* start COLLECTED DATA *

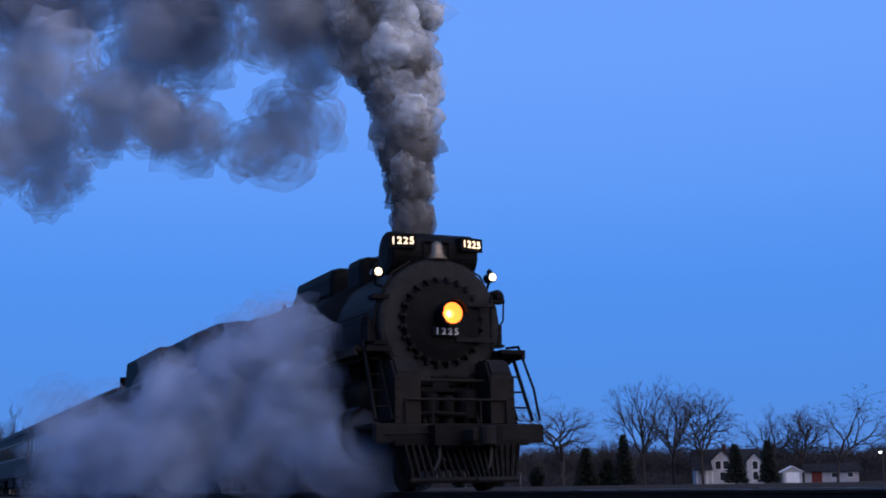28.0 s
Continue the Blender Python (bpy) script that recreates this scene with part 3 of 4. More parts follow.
    for a, r, h, w, seed in ((-1.05, 186, 2.2, 2.4, 4), (0.8, 180, 3.0, 2.4, 5), (6.62, 200, 2.6, 2.2, 6), (14.67, 232, 2.7, 2.8, 7), (16.23, 235, 3.0, 2.7, 8),
                             (17.6, 238, 2.5, 2.3, 9), (13.9, 235, 1.4, 2.0, 10), (18.9, 245, 2.8, 3.2, 11), (20.6, 240, 2.6, 3.0, 12), (22.0, 240, 2.9, 3.4, 13), (23.6, 240, 3.4, 3.4, 14), (26.9, 240, 3.4, 3.4, 15),
                             (25.2, 245, 2.7, 3.2, 16), (13.1, 235, 1.2, 1.6, 17)):
        evergreen("cedar_bush", *polar(a, r), "dark green cedar bush beside the road", h, w, seed, 0.5, "roadside cedars")
    for a, r, h, w, seed in ((30.62, 222, 8.2, 4.4, 20), (29.0, 232, 6.4, 5.0, 21), (35.25, 220, 6.2, 4.4, 22), (36.6, 222, 6.8, 4.0, 23), (29.9, 236, 4.5, 5.0, 27), (5.75, 330, 8.6, 5.0, 24), (6.35, 335, 9.0, 4.6, 25), (6.75, 340, 8.6, 4.6, 26)):
        evergreen("spruce", *polar(a, r), "dark conical spruce among the bare trees", h, w, seed, 1.0, "dark spruces")


# ---- roadside things ----
def utility_pole(a, r, h, arm=1.9, label="weathered wooden utility pole with one crossarm"):
    x, y = polar(a, r)
    t = thing("utility_pole", x, y, gz(x, y) - 0.1, label, "utility pole", "utility poles")
    part("pole", cyl((0, 0, 0), (0, 0, h), 0.17, 0.12, 10), M["wood"], t)
    part("crossarm", box(-arm / 2, arm / 2, -0.06, 0.06, h - 0.55, h - 0.38, 0.01), M["wood"], t)
    for s in (-1, 1):
        part("brace", cyl((s * arm * 0.33, -0.07, h - 0.5), (0, -0.13, h - 1.15), 0.02, seg=5), M["worn"], t)
    for s in (-0.9, -0.5, 0.5, 0.9):
        part("insulator", lathe([(0, .03), (.05, .05), (.1, .035), (.14, .05), (.18, .02)], "z", 8, (s * arm / 2, 0, h - 0.38)), M["glass"], t)
    return t


def crossing_sign(a, r, h, stop):
    x, y = polar(a, r)
    t = thing("crossing_sign", x, y, gz(x, y) - 0.05, "white railway crossbuck on a steel post" + (" with a red stop sign" if stop else " seen from behind"), "road sign", "crossing signs")
    part("post", cyl((0, 0, 0), (0, 0, h), 0.05, seg=8), M["steel"], t)
    for s in (-1, 1):
        bm = box(-0.6, 0.6, -0.015, 0.015, -0.115, 0.115)
        bm.transform(pose(0, -0.06 - 0.02 * (s > 0), h - 0.45, 0, 48 * s, 0))
        part("crossbuck_board", bm, M["signwhite"], t)
    if stop:
        bm = cyl((0, -0.07, h - 1.35), (0, -0.05, h - 1.35), 0.4, seg=8)
        part("stop_sign", bm, M["signred"], t, "red octagonal stop sign")
    return t


def fence_post():
    x, y = polar(-10.21, 13.0)
    t = thing("fence_post", x, y, gz(x, y) - 0.2, "rusty red-brown round steel post in the field", "post")
    top = 0.08 - 13.0 * math.tan(radians(0.55)) - gz(x, y) + 0.2
    part("pipe", cyl((0, 0, 0), (0, 0, top - 0.03), 0.031, seg=16), M["rust"], t)
    part("cap", lathe([(0, .0325), (.02, .0325), (.03, .024), (.034, .01)], "z", 16, (0, 0, top - 0.034)), M["rust"], t)


def relay_box():
    x, y = polar(4.42, 172)
    t = thing("relay_cabinet", x, y, gz(x, y), "small white signal cabinet beside the crossing", "cabinet")
    part("body", box(-.28, .28, -.25, .25, .75, 1.75, .02), M["signwhite"], t)
    part("lid", box(-.32, .32, -.29, .29, 1.75, 1.8, .01), M["signwhite"], t)
    part("leg", cyl((0, 0, -.1), (0, 0, .75), .06, seg=8), M["steel"], t)


def parked_car():
    x, y = polar(18.3, 212)
    t = thing("car", x, y, -0.02 + gz(x, y), "silver hatchback standing on the road beside the trees", "car", rz=38)
    side = [(-2.15, .35), (-2.2, .7), (-2.0, .92), (-1.1, 1.0), (-.35, 1.45), (.3, 1.52), (1.3, 1.48), (1.95, 1.1), (2.12, .95), (2.15, .4)]
    part("body", prism(side, -.86, .86, "y", bevel=.05), M["paint"], t)
    part("windscreen", prism([(-1.12, 1.0), (-.42, 1.42), (-.36, 1.44), (-1.2, 1.02)], -.7, .7, "y"), M["glass"], t)
    for s in (-1, 1):
        part("side_window", prism([(-.85, 1.02), (-.3, 1.38), (1.2, 1.4), (1.6, 1.05)], s * .865, s * .872, "y"), M["glass"], t)
        part("headlight", lathe([(0, .05), (.04, .12), (.09, .1)], "x", 10, (-2.2, s * .62, .72)), M["white"], t)
    part("rear_window", prism([(1.4, 1.42), (1.9, 1.1), (1.96, 1.1), (1.46, 1.42)], -.65, .65, "y"), M["glass"], t)
    for u in (-1.35, 1.35):
        for s in (-1, 1):
            w = part("wheel", lathe([(-.1, .2), (-.1, .3), (-.06, .33), (.06, .33), (.1, .3), (.1, .2)], "y", 16, (u, s * .8, .33)), M["rubber"], t)
            part("rim", lathe([(-.02, .05), (0, .2), (.02, .2)], "y", 12, (u, s * .9, .33)), M["steel"], w)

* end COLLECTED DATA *

WHAT THE TASK ASKS:
Repeat the listing verbatim. Skip the pictures.

ANSWER FOR THIS EXERCISE:
28.0 s
Continue the Blender Python (bpy) script that recreates this scene with part 3 of 4. More parts follow.
    for a, r, h, w, seed in ((-1.05, 186, 2.2, 2.4, 4), (0.8, 180, 3.0, 2.4, 5), (6.62, 200, 2.6, 2.2, 6), (14.67, 232, 2.7, 2.8, 7), (16.23, 235, 3.0, 2.7, 8),
                             (17.6, 238, 2.5, 2.3, 9), (13.9, 235, 1.4, 2.0, 10), (18.9, 245, 2.8, 3.2, 11), (20.6, 240, 2.6, 3.0, 12), (22.0, 240, 2.9, 3.4, 13), (23.6, 240, 3.4, 3.4, 14), (26.9, 240, 3.4, 3.4, 15),
                             (25.2, 245, 2.7, 3.2, 16), (13.1, 235, 1.2, 1.6, 17)):
        evergreen("cedar_bush", *polar(a, r), "dark green cedar bush beside the road", h, w, seed, 0.5, "roadside cedars")
    for a, r, h, w, seed in ((30.62, 222, 8.2, 4.4, 20), (29.0, 232, 6.4, 5.0, 21), (35.25, 220, 6.2, 4.4, 22), (36.6, 222, 6.8, 4.0, 23), (29.9, 236, 4.5, 5.0, 27), (5.75, 330, 8.6, 5.0, 24), (6.35, 335, 9.0, 4.6, 25), (6.75, 340, 8.6, 4.6, 26)):
        evergreen("spruce", *polar(a, r), "dark conical spruce among the bare trees", h, w, seed, 1.0, "dark spruces")


# ---- roadside things ----
def utility_pole(a, r, h, arm=1.9, label="weathered wooden utility pole with one crossarm"):
    x, y = polar(a, r)
    t = thing("utility_pole", x, y, gz(x, y) - 0.1, label, "utility pole", "utility poles")
    part("pole", cyl((0, 0, 0), (0, 0, h), 0.17, 0.12, 10), M["wood"], t)
    part("crossarm", box(-arm / 2, arm / 2, -0.06, 0.06, h - 0.55, h - 0.38, 0.01), M["wood"], t)
    for s in (-1, 1):
        part("brace", cyl((s * arm * 0.33, -0.07, h - 0.5), (0, -0.13, h - 1.15), 0.02, seg=5), M["worn"], t)
    for s in (-0.9, -0.5, 0.5, 0.9):
        part("insulator", lathe([(0, .03), (.05, .05), (.1, .035), (.14, .05), (.18, .02)], "z", 8, (s * arm / 2, 0, h - 0.38)), M["glass"], t)
    return t


def crossing_sign(a, r, h, stop):
    x, y = polar(a, r)
    t = thing("crossing_sign", x, y, gz(x, y) - 0.05, "white railway crossbuck on a steel post" + (" with a red stop sign" if stop else " seen from behind"), "road sign", "crossing signs")
    part("post", cyl((0, 0, 0), (0, 0, h), 0.05, seg=8), M["steel"], t)
    for s in (-1, 1):
        bm = box(-0.6, 0.6, -0.015, 0.015, -0.115, 0.115)
        bm.transform(pose(0, -0.06 - 0.02 * (s > 0), h - 0.45, 0, 48 * s, 0))
        part("crossbuck_board", bm, M["signwhite"], t)
    if stop:
        bm = cyl((0, -0.07, h - 1.35), (0, -0.05, h - 1.35), 0.4, seg=8)
        part("stop_sign", bm, M["signred"], t, "red octagonal stop sign")
    return t


def fence_post():
    x, y = polar(-10.21, 13.0)
    t = thing("fence_post", x, y, gz(x, y) - 0.2, "rusty red-brown round steel post in the field", "post")
    top = 0.08 - 13.0 * math.tan(radians(0.55)) - gz(x, y) + 0.2
    part("pipe", cyl((0, 0, 0), (0, 0, top - 0.03), 0.031, seg=16), M["rust"], t)
    part("cap", lathe([(0, .0325), (.02, .0325), (.03, .024), (.034, .01)], "z", 16, (0, 0, top - 0.034)), M["rust"], t)


def relay_box():
    x, y = polar(4.42, 172)
    t = thing("relay_cabinet", x, y, gz(x, y), "small white signal cabinet beside the crossing", "cabinet")
    part("body", box(-.28, .28, -.25, .25, .75, 1.75, .02), M["signwhite"], t)
    part("lid", box(-.32, .32, -.29, .29, 1.75, 1.8, .01), M["signwhite"], t)
    part("leg", cyl((0, 0, -.1), (0, 0, .75), .06, seg=8), M["steel"], t)


def parked_car():
    x, y = polar(18.3, 212)
    t = thing("car", x, y, -0.02 + gz(x, y), "silver hatchback standing on the road beside the trees", "car", rz=38)
    side = [(-2.15, .35), (-2.2, .7), (-2.0, .92), (-1.1, 1.0), (-.35, 1.45), (.3, 1.52), (1.3, 1.48), (1.95, 1.1), (2.12, .95), (2.15, .4)]
    part("body", prism(side, -.86, .86, "y", bevel=.05), M["paint"], t)
    part("windscreen", prism([(-1.12, 1.0), (-.42, 1.42), (-.36, 1.44), (-1.2, 1.02)], -.7, .7, "y"), M["glass"], t)
    for s in (-1, 1):
        part("side_window", prism([(-.85, 1.02), (-.3, 1.38), (1.2, 1.4), (1.6, 1.05)], s * .865, s * .872, "y"), M["glass"], t)
        part("headlight", lathe([(0, .05), (.04, .12), (.09, .1)], "x", 10, (-2.2, s * .62, .72)), M["white"], t)
    part("rear_window", prism([(1.4, 1.42), (1.9, 1.1), (1.96, 1.1), (1.46, 1.42)], -.65, .65, "y"), M["glass"], t)
    for u in (-1.35, 1.35):
        for s in (-1, 1):
            w = part("wheel", lathe([(-.1, .2), (-.1, .3), (-.06, .33), (.06, .33), (.1, .3), (.1, .2)], "y", 16, (u, s * .8, .33)), M["rubber"], t)
            part("rim", lathe([(-.02, .05), (0, .2), (.02, .2)], "y", 12, (u, s * .9, .33)), M["steel"], w)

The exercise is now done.